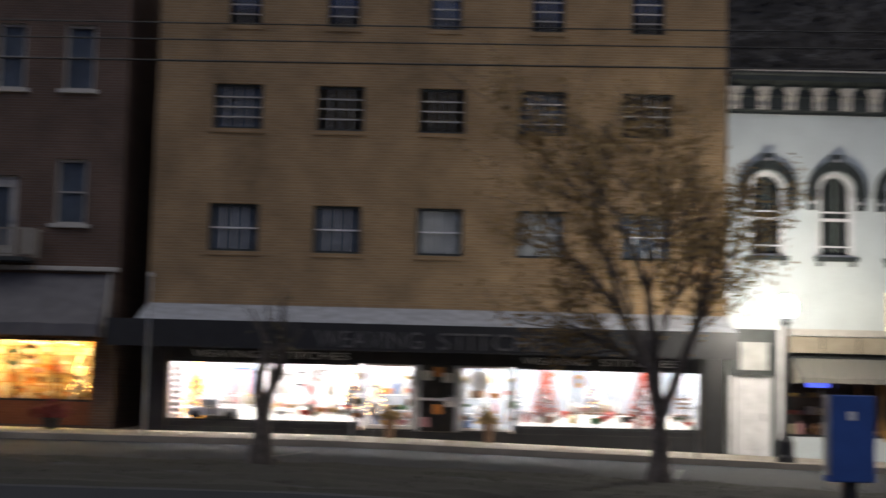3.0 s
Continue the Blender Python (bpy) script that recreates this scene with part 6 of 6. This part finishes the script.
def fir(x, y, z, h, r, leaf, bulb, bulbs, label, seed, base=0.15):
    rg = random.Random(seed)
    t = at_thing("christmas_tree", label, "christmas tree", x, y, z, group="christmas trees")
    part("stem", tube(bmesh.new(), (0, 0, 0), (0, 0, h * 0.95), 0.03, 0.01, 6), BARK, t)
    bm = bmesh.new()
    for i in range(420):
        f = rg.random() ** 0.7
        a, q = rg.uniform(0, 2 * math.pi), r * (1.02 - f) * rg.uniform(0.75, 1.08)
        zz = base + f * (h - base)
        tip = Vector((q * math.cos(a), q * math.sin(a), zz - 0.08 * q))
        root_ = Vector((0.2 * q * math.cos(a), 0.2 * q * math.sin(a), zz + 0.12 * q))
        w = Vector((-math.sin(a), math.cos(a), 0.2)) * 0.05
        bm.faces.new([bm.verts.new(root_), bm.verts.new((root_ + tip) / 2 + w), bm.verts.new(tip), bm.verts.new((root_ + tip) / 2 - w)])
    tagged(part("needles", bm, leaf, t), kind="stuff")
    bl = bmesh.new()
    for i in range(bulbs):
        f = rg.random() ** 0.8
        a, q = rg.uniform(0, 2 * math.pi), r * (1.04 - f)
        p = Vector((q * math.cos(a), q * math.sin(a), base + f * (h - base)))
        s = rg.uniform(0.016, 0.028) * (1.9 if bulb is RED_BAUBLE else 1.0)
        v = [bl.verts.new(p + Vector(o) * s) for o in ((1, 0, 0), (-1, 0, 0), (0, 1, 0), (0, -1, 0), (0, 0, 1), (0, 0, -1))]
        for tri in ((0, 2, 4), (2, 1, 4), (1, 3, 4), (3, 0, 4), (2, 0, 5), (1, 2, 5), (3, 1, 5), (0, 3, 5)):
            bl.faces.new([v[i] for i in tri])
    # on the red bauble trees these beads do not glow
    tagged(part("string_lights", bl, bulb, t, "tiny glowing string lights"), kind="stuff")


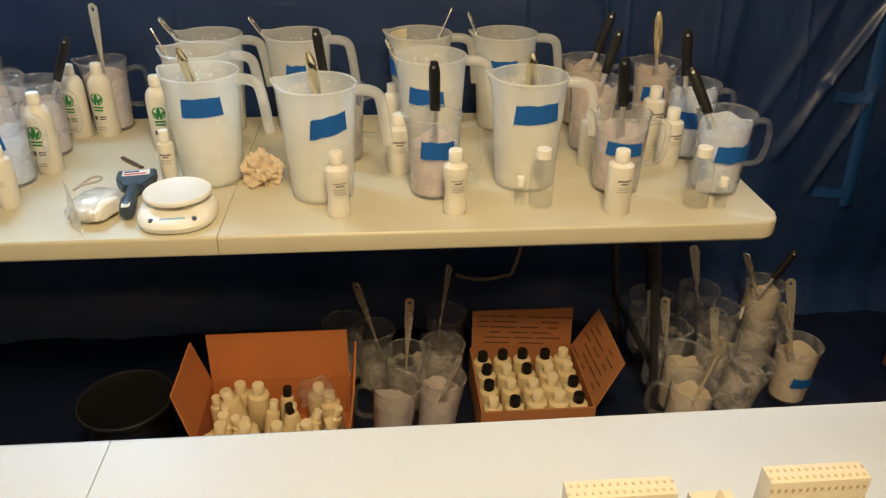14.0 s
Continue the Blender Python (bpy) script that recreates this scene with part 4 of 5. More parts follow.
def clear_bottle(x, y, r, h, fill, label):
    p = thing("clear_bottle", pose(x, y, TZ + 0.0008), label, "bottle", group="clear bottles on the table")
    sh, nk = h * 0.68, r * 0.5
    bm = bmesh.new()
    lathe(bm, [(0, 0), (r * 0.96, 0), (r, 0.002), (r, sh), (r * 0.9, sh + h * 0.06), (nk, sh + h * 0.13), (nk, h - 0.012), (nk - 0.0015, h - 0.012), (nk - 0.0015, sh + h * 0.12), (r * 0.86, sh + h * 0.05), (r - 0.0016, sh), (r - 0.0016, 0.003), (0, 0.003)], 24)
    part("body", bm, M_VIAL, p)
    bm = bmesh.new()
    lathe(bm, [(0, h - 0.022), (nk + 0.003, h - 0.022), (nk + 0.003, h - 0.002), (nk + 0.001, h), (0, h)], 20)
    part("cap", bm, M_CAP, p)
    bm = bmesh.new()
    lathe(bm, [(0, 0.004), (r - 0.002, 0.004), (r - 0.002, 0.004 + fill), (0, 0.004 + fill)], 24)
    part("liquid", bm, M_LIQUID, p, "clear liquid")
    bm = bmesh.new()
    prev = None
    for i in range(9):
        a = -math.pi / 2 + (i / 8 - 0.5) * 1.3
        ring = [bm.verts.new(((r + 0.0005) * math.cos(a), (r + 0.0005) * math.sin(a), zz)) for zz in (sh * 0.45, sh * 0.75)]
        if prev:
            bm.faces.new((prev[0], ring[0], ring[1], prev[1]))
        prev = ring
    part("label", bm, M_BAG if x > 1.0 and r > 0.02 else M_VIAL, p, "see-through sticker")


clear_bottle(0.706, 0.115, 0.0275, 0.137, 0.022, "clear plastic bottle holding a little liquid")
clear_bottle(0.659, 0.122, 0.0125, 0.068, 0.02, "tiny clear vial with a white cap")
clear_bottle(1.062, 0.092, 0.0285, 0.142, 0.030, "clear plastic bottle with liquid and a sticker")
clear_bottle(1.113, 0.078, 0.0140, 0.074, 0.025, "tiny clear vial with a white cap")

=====

The listing above must be printed again exactly, minus its pictures.

3.0 s
Continue the Blender Python (bpy) script that recreates this scene with part 6 of 6. This part finishes the script.
def fir(x, y, z, h, r, leaf, bulb, bulbs, label, seed, base=0.15):
    rg = random.Random(seed)
    t = at_thing("christmas_tree", label, "christmas tree", x, y, z, group="christmas trees")
    part("stem", tube(bmesh.new(), (0, 0, 0), (0, 0, h * 0.95), 0.03, 0.01, 6), BARK, t)
    bm = bmesh.new()
    for i in range(420):
        f = rg.random() ** 0.7
        a, q = rg.uniform(0, 2 * math.pi), r * (1.02 - f) * rg.uniform(0.75, 1.08)
        zz = base + f * (h - base)
        tip = Vector((q * math.cos(a), q * math.sin(a), zz - 0.08 * q))
        root_ = Vector((0.2 * q * math.cos(a), 0.2 * q * math.sin(a), zz + 0.12 * q))
        w = Vector((-math.sin(a), math.cos(a), 0.2)) * 0.05
        bm.faces.new([bm.verts.new(root_), bm.verts.new((root_ + tip) / 2 + w), bm.verts.new(tip), bm.verts.new((root_ + tip) / 2 - w)])
    tagged(part("needles", bm, leaf, t), kind="stuff")
    bl = bmesh.new()
    for i in range(bulbs):
        f = rg.random() ** 0.8
        a, q = rg.uniform(0, 2 * math.pi), r * (1.04 - f)
        p = Vector((q * math.cos(a), q * math.sin(a), base + f * (h - base)))
        s = rg.uniform(0.016, 0.028) * (1.9 if bulb is RED_BAUBLE else 1.0)
        v = [bl.verts.new(p + Vector(o) * s) for o in ((1, 0, 0), (-1, 0, 0), (0, 1, 0), (0, -1, 0), (0, 0, 1), (0, 0, -1))]
        for tri in ((0, 2, 4), (2, 1, 4), (1, 3, 4), (3, 0, 4), (2, 0, 5), (1, 2, 5), (3, 1, 5), (0, 3, 5)):
            bl.faces.new([v[i] for i in tri])
    # on the red bauble trees these beads do not glow
    tagged(part("string_lights", bl, bulb, t, "tiny glowing string lights"), kind="stuff")


14.0 s
Continue the Blender Python (bpy) script that recreates this scene with part 4 of 5. More parts follow.
def clear_bottle(x, y, r, h, fill, label):
    p = thing("clear_bottle", pose(x, y, TZ + 0.0008), label, "bottle", group="clear bottles on the table")
    sh, nk = h * 0.68, r * 0.5
    bm = bmesh.new()
    lathe(bm, [(0, 0), (r * 0.96, 0), (r, 0.002), (r, sh), (r * 0.9, sh + h * 0.06), (nk, sh + h * 0.13), (nk, h - 0.012), (nk - 0.0015, h - 0.012), (nk - 0.0015, sh + h * 0.12), (r * 0.86, sh + h * 0.05), (r - 0.0016, sh), (r - 0.0016, 0.003), (0, 0.003)], 24)
    part("body", bm, M_VIAL, p)
    bm = bmesh.new()
    lathe(bm, [(0, h - 0.022), (nk + 0.003, h - 0.022), (nk + 0.003, h - 0.002), (nk + 0.001, h), (0, h)], 20)
    part("cap", bm, M_CAP, p)
    bm = bmesh.new()
    lathe(bm, [(0, 0.004), (r - 0.002, 0.004), (r - 0.002, 0.004 + fill), (0, 0.004 + fill)], 24)
    part("liquid", bm, M_LIQUID, p, "clear liquid")
    bm = bmesh.new()
    prev = None
    for i in range(9):
        a = -math.pi / 2 + (i / 8 - 0.5) * 1.3
        ring = [bm.verts.new(((r + 0.0005) * math.cos(a), (r + 0.0005) * math.sin(a), zz)) for zz in (sh * 0.45, sh * 0.75)]
        if prev:
            bm.faces.new((prev[0], ring[0], ring[1], prev[1]))
        prev = ring
    part("label", bm, M_BAG if x > 1.0 and r > 0.02 else M_VIAL, p, "see-through sticker")


clear_bottle(0.706, 0.115, 0.0275, 0.137, 0.022, "clear plastic bottle holding a little liquid")
clear_bottle(0.659, 0.122, 0.0125, 0.068, 0.02, "tiny clear vial with a white cap")
clear_bottle(1.062, 0.092, 0.0285, 0.142, 0.030, "clear plastic bottle with liquid and a sticker")
clear_bottle(1.113, 0.078, 0.0140, 0.074, 0.025, "tiny clear vial with a white cap")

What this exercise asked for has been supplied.